It sure seems that every human being has at least one opinion on every conceivable subject ... No kidding, say the legions of fashionably jaded bloggers out there, with the smarmy know-it-all smirk that’s practically obligatory in this business. Fair enough -- I’ve never in my life made any claim whatsoever to originality, pithy witticism, or wide-ranging and/or in-depth knowledge about anything in particular, and that’s especially true as far as this blog stuff is concerned. All I’m doing here is mournfully, hopelessly opining into the virtual ether, same as everybody else. And my “opine” at the moment just happens to be: it sure seems that every human being has at least one opinion on every conceivable subject ...
Among many other matters, the price of gasoline has been on the vituperative tip of many a blogger’s tongue lately. From the liberal-minded, computer-addicted troglodytes who don’t get enough sun or fresh air; to the radical wing-nut freepers who, nightly, kneel in rapturous self-debasement before their plastic Karl Rove party dolls -- everybody out in the ’sphere seems to be chucking in their two cents and opinionating non-stop about the oil companies and the deadly product they peddle. Under the circumstances, there’s little to lose by joining in the general gnashing of teeth over $3 gasoline and rapacious corporate profiteering. Being a resident of Sacramento, the capital of California, makes me somewhat of a reluctant pseudo-expert on these kinds of subjects.
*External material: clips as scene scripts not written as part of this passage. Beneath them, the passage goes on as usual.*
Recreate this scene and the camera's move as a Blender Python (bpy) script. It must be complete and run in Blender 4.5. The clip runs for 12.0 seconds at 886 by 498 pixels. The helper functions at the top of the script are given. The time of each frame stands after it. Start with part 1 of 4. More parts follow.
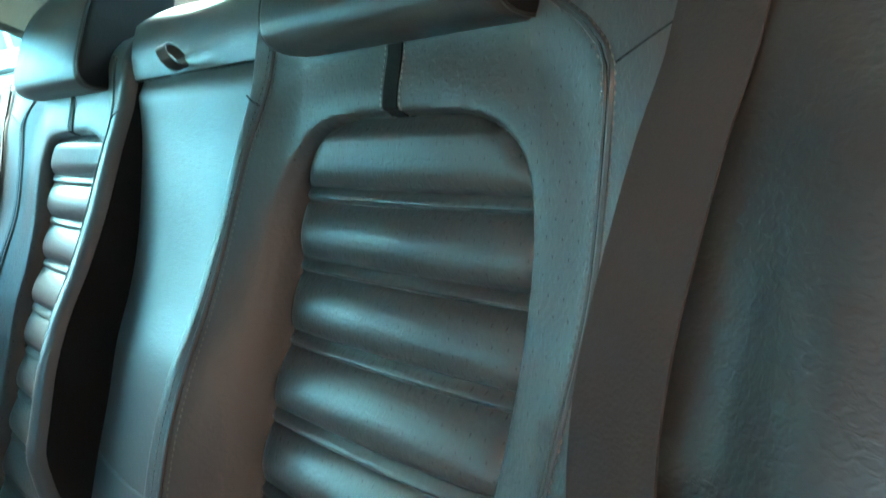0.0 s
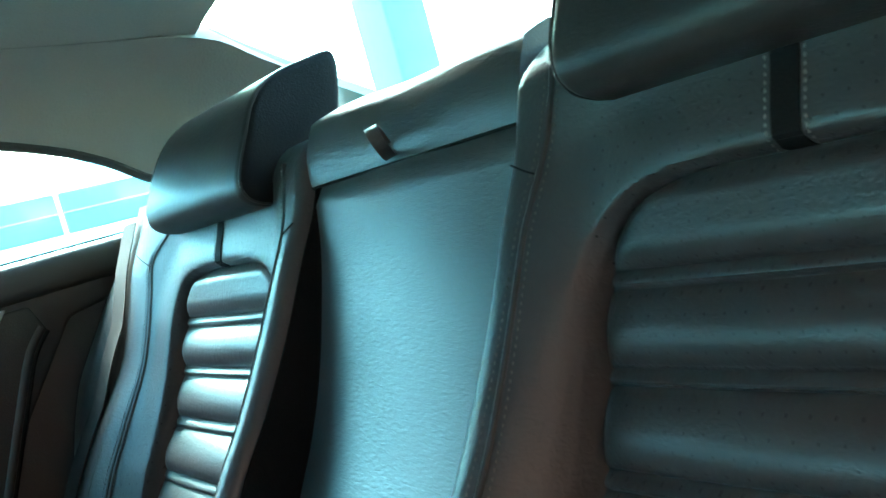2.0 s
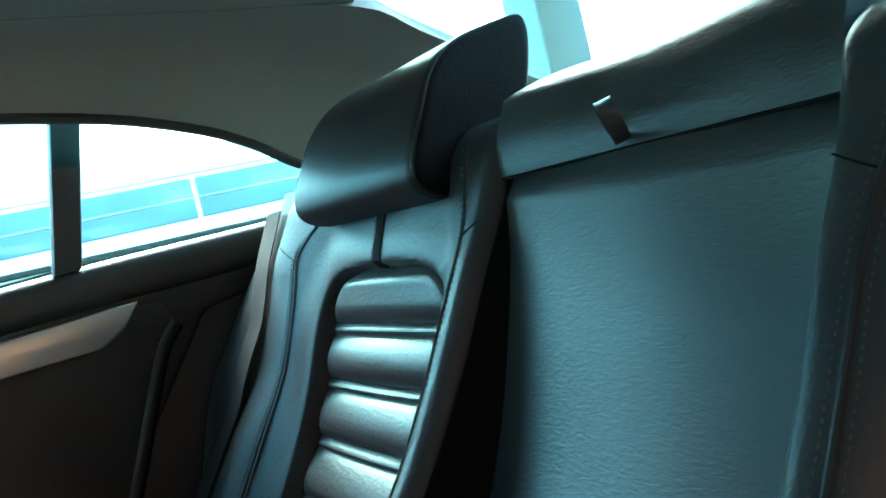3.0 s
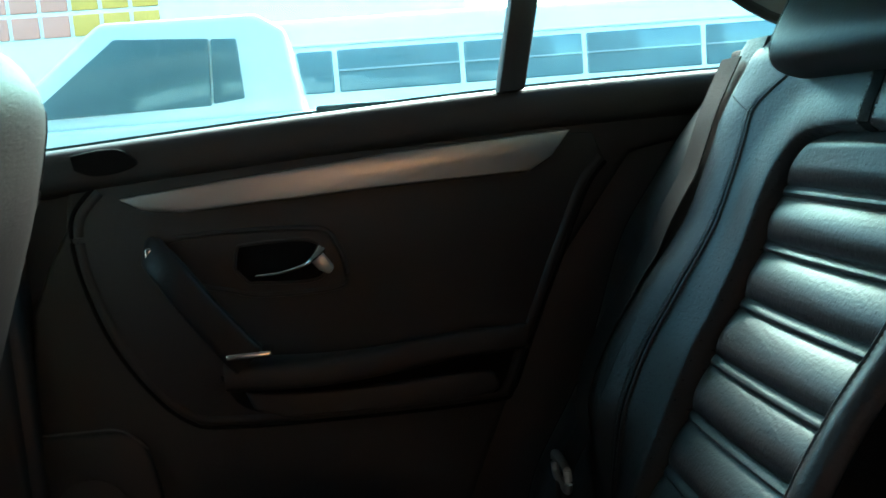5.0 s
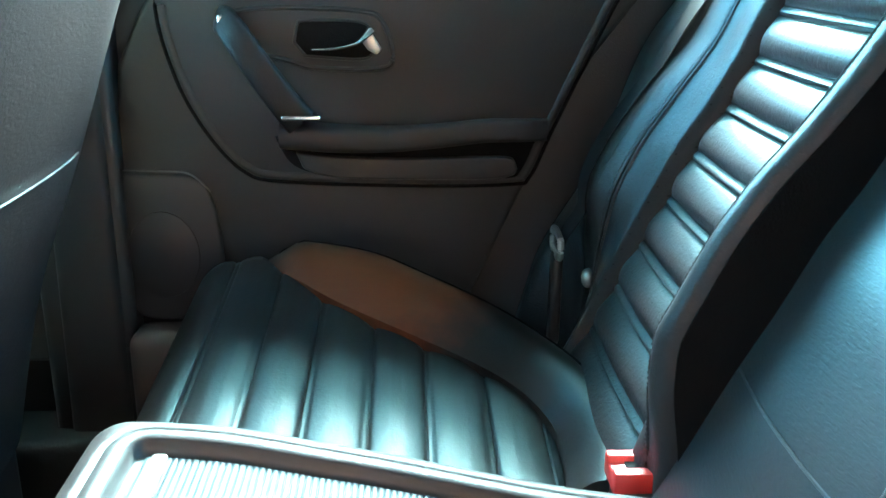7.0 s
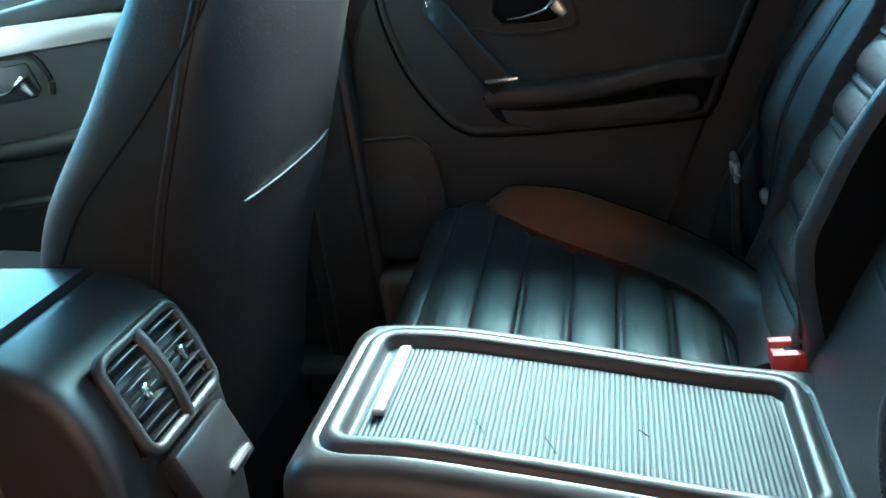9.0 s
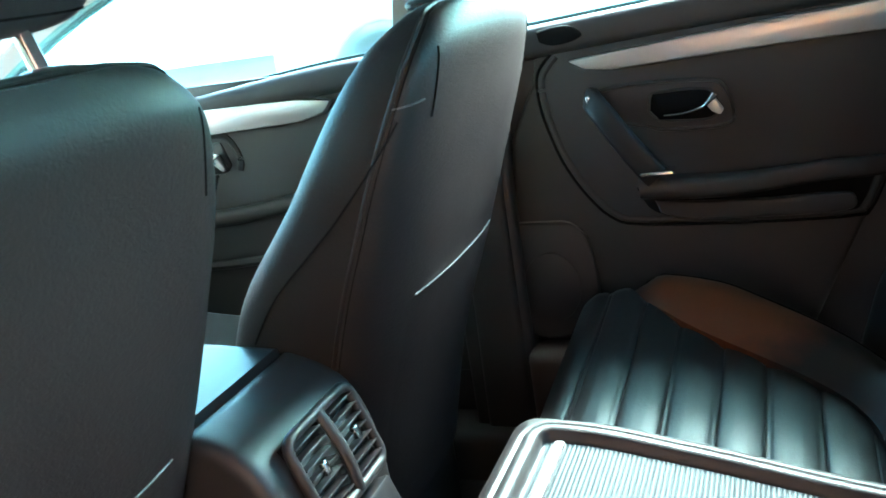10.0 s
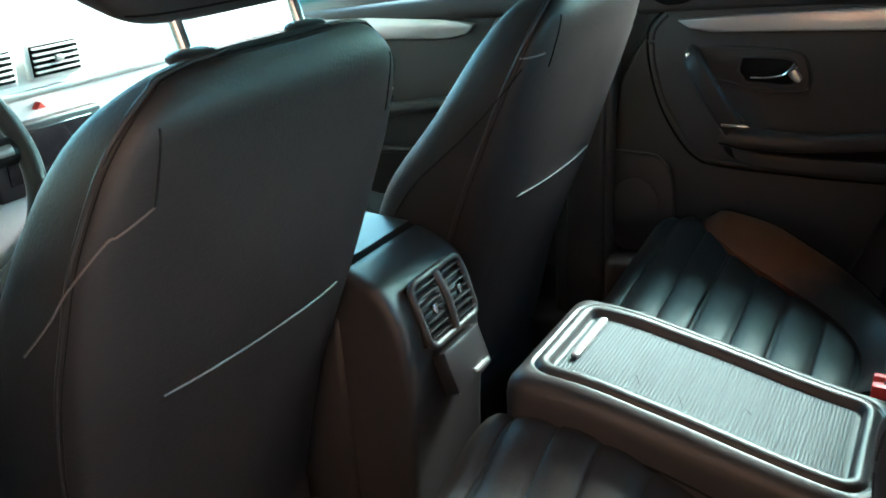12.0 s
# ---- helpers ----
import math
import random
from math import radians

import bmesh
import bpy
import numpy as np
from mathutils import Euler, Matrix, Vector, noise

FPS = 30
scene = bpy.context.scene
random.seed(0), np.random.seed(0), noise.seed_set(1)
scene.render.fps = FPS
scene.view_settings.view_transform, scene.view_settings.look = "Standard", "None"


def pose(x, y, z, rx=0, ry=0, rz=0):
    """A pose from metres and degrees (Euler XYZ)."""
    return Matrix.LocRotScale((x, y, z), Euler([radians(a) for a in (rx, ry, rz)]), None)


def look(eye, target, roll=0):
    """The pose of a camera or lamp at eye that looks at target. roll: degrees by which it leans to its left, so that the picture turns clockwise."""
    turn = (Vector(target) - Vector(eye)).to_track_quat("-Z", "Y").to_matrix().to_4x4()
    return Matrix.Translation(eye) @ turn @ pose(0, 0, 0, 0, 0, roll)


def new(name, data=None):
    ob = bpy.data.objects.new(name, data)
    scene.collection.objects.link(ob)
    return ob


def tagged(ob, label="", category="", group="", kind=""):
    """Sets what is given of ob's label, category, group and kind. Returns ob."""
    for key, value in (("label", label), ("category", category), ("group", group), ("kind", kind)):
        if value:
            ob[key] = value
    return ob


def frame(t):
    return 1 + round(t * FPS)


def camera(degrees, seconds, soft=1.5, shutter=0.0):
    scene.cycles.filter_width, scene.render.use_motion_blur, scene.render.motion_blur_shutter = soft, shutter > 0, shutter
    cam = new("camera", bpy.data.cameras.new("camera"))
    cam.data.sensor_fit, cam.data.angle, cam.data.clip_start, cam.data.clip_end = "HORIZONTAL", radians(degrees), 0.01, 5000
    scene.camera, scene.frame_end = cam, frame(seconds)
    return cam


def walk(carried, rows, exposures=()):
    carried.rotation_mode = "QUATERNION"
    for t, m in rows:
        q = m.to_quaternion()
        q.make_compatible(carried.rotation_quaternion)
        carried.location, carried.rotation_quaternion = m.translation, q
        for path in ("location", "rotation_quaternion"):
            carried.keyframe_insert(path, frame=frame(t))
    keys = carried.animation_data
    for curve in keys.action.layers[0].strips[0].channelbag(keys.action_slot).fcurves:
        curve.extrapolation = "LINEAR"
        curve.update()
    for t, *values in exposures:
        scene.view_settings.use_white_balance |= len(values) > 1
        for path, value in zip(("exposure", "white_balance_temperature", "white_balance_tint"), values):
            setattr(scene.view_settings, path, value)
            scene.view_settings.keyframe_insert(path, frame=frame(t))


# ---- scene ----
import functools

cam = camera(52.0, 12.0, soft=1.5, shutter=0.2)
PATH = [
    (0, (-0.814, 0.152, 1.086), (0.731, -1.008, 0.570), -12.0),
    (0.5, (-0.779, 0.167, 1.097), (0.748, -1.086, 0.782), -14.5),
    (1, (-0.731, 0.191, 1.075), (0.828, -1.020, 0.757), -16.3),
    (1.5, (-0.663, 0.200, 1.064), (0.917, -0.998, 0.797), -17.0),
    (2, (-0.565, 0.193, 1.052), (1.029, -1.005, 0.894), -15.6),
    (2.5, (-0.466, 0.163, 1.060), (1.205, -0.933, 0.996), -14.7),
    (2.7, (-0.435, 0.149, 1.062), (1.263, -0.905, 0.988), -14.2),
    (4.3, (-0.340, 0.188, 1.080), (1.571, -0.363, 0.868), -9.5),
    (4.5, (-0.337, 0.191, 1.076), (1.598, -0.259, 0.843), -8.5),
    (5, (-0.346, 0.221, 1.049), (1.624, 0.003, 0.785), -4.6),
    (5.5, (-0.384, 0.237, 1.035), (1.583, 0.131, 0.695), -2.7),
    (6, (-0.427, 0.232, 1.032), (1.521, 0.210, 0.579), -3.0),
    (6.5, (-0.467, 0.209, 1.020), (1.460, 0.221, 0.480), -1.9),
    (7, (-0.508, 0.201, 1.024), (1.388, 0.119, 0.395), 0.7),
    (7.2, (-0.522, 0.183, 1.016), (1.368, 0.099, 0.370), 0.4),
    (8.8, (-0.686, 0.145, 1.061), (1.135, 0.523, 0.326), -8.6),
    (9, (-0.699, 0.142, 1.072), (1.123, 0.575, 0.371), -8.9),
    (9.5, (-0.724, 0.142, 1.106), (1.099, 0.701, 0.501), -8.9),
    (10, (-0.757, 0.136, 1.157), (1.021, 0.860, 0.595), -9.2),
    (10.5, (-0.814, 0.127, 1.210), (0.932, 0.965, 0.712), -9.6),
    (11, (-0.907, 0.092, 1.240), (0.803, 1.028, 0.792), -7.2),
    (11.5, (-0.997, 0.038, 1.271), (0.650, 1.011, 0.685), -6.2),
    (11.8, (-1.034, 0.005, 1.273), (0.575, 0.972, 0.588), -4.5),
    (12, (-1.059, -0.017, 1.273), (0.544, 0.915, 0.524), -3.3),
]
walk(cam, [(t, look(eye, target, roll)) for t, eye, target, roll in PATH],
     exposures=[(0, 6.75, 6800, -7), (1.5, 6.3, 6650, -6), (2.7, 5.4, 6500, -4), (4.4, 3.9, 7300, 4), (5.0, 4.05, 7200, 4), (5.6, 5.35, 6200, -3), (6.2, 6.75, 5750, -7), (7.2, 6.75, 5900, -7), (8.8, 5.6, 5900, -1), (10, 5.9, 6500, 4), (11.2, 5.5, 6900, 5), (12, 5.25, 6850, 6)])

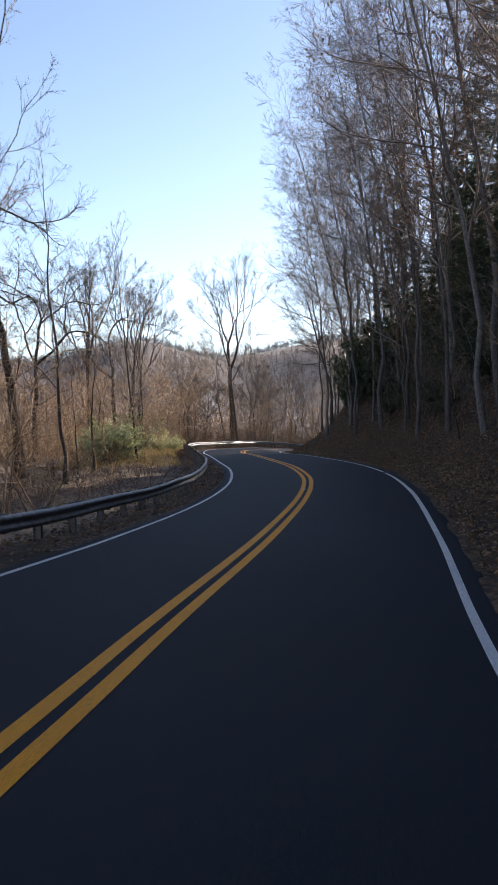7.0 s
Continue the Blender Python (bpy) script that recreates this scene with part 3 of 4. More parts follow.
tagged(overhang, "bare roadside tree with a long limb reaching over the road", "tree")
piece("trunk", mesh_of("trunk", *tubes(over_trunk), True), BARK, overhang)
piece("crown", mesh_of("crown", *with_twigs(over_crown + [(arms, arm_r, 7), (AB, ABR, 4), (AC, ACR, 3, 1), (AD, np.maximum(ADR, 0.004), 3, 1)], over_twigs), True), BARK, overhang)
stand(overhang, -7.3, 13.5, 0, 1.0, first=True)

# ---- woodland trees ----
mid = [tree(20 + k, "slender bare woodland tree", height=22 + 2 * k, girth=0.13 + 0.012 * k, limbs=19, limb_len=0.22, limb_angle=46, lift=0.12, first=0.24, twigs=(6, 5, 2), wobble=0.09, thin=0.006) for k in range(3)]
mid += [tree(30 + k, "bare woodland tree with spreading stems", height=22 + 3 * k, girth=0.17, bole=0.32 + 0.08 * k, spread=24 + 3 * k, up=0.04, crook=0.11, wobble=0.09, low=3, keep=0.84, third=0.15, sprigs=5, twigs=5) for k in range(2)]
placed_once = {crooked.name}
taken = []
deep = []          # woodland trees too far in to be told apart


def plant(ob, x, y, turn, size=1.0, tip=(0.0, 0.0)):
    key = ob.name
    stand(ob, x, y, turn, size, tip, key not in placed_once)
    placed_once.add(key)


def grove(ob, x, y, size, lean, limit):
    """Plants a tree, or keeps it for the joined woods when it stands deeper than limit metres from the road."""
    turn, tip = float(rng.uniform(0, 360)), (float(rng.normal(0, lean)), float(rng.normal(-1.2, lean)))
    if nearest(np.array([x]), np.array([y]))[1][0] > limit:
        deep.append((mid[int(rng.integers(3))] if ob in mid else ob, x, y, turn, size, tip))
    else:
        plant(ob, x, y, turn, size, tip)


def scatter(count, lat0, lat1, knot0, knot1, sizes, gap, power=1.0):
    done = tries = 0
    while done < count and tries < count * 30:
        tries += 1
        x, y = spot(rng.uniform(knot0, knot1), lat0 + (lat1 - lat0) * rng.random() ** power)
        _, la = nearest(np.array([x]), np.array([y]))
        if la[0] * lat0 < 0 or abs(la[0]) < abs(lat0) * 0.95 or any((x - a) ** 2 + (y - b) ** 2 < gap * gap for a, b in taken):
            continue
        taken.append((x, y))
        done += 1
        yield x, y, float(rng.uniform(*sizes))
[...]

Making a more-than-handsome profit off the behavior of others is an old American tradition, especially when it comes to so-called “lifestyle choices” at the core of this nation’s social-cultural apparatus. In the United States, the “choice” of over-reliance on automobiles, and the crude-oil-based fuels that power them, is a perfect case in point -- particularly so here in the state of California, what with its 25 million cars and trucks (which combine for nearly 300 billion “vehicle miles” traveled annually, according to the state Air Resources Board). With such an appallingly comprehensive stranglehold on the transportation infrastructure, which applies generally across the country as a whole, it would be utterly astonishing if the oil barons didn’t do everything possible to squeeze every last dollar out of all of us. They’re doing only what they know how to do, within the narrow, predatory capitalist scheme of things, to the complete exclusion of anything else: that is, maximize profits, while having no concern at all for the consequences to the wider society. Like I said, this is a fundamental corporate attitude that’s about as all-American as anything. To believe that oil companies would act any differently, perhaps showing at least a modicum of fairness or responsibility towards the citizenry they so ruthlessly exploit for their own advantage, is absurd in the extreme.
So, if the corporate sector -- as represented, in this case, by multinational oil companies -- aided and abetted by the politicians and public institutions they own and manipulate, is hell-bent on raping the earth and milking us poor dumb chumps until there’s literally nothing left, what’s the answer then? If the mystical chimera of profit is allowed to trump all other concerns, both in the human realm and the natural world, what’s the proper response? Plainly, the answer lies in not participating, in not playing the role of passive complicity in a system of ravenous exploitation. In this case, it’s the willful acceptance of a consumerist model of existence -- a dead-end, nowhere mode of living if there ever was one. Specifically, why don’t we just opt out of the fossil-fuel based automobile culture altogether? It’s our panting eagerness to play along with this dangerous fiction, this brutal disaster of an energy source that’s only going to destroy us in the long run, that is itself the foundation of all the violence and destruction being meted out by our so-called political “leaders” upon huge portions of the earth and its sorry inhabitants. Who gives a shit if gasoline costs three dollars a gallon, or ten, or fifty cents? Stop consuming it, for crying out loud; stop providing the ownership class an incentive to continue their mindless rampage of greed -- join the struggle to establish a new, sustainable paradigm of human existence. The alternative is, well, pretty ugly and foul. And terminal.
Yeah, I know, it all sounds so trite, and far more easily said and done. But what hope is there, if we simply succumb to the despair and lurch and stagger onward, in our fog of denial, headlong toward the precipice of oblivion? Not much, actually. The only serious question then, at this very late moment, is: have we already waited too long to save ourselves? My pickled sensibilities very nearly can’t face the answer to that.
In any event, later this evening I’m planning to attend the impeachment forum being presented by the Progressive Caucus of the California Democratic Party, which is being moderated by Mike Malloy. Perhaps we’ll uncover a new, untapped vein of energized optimism somewhere in the proceedings -- we can only hope.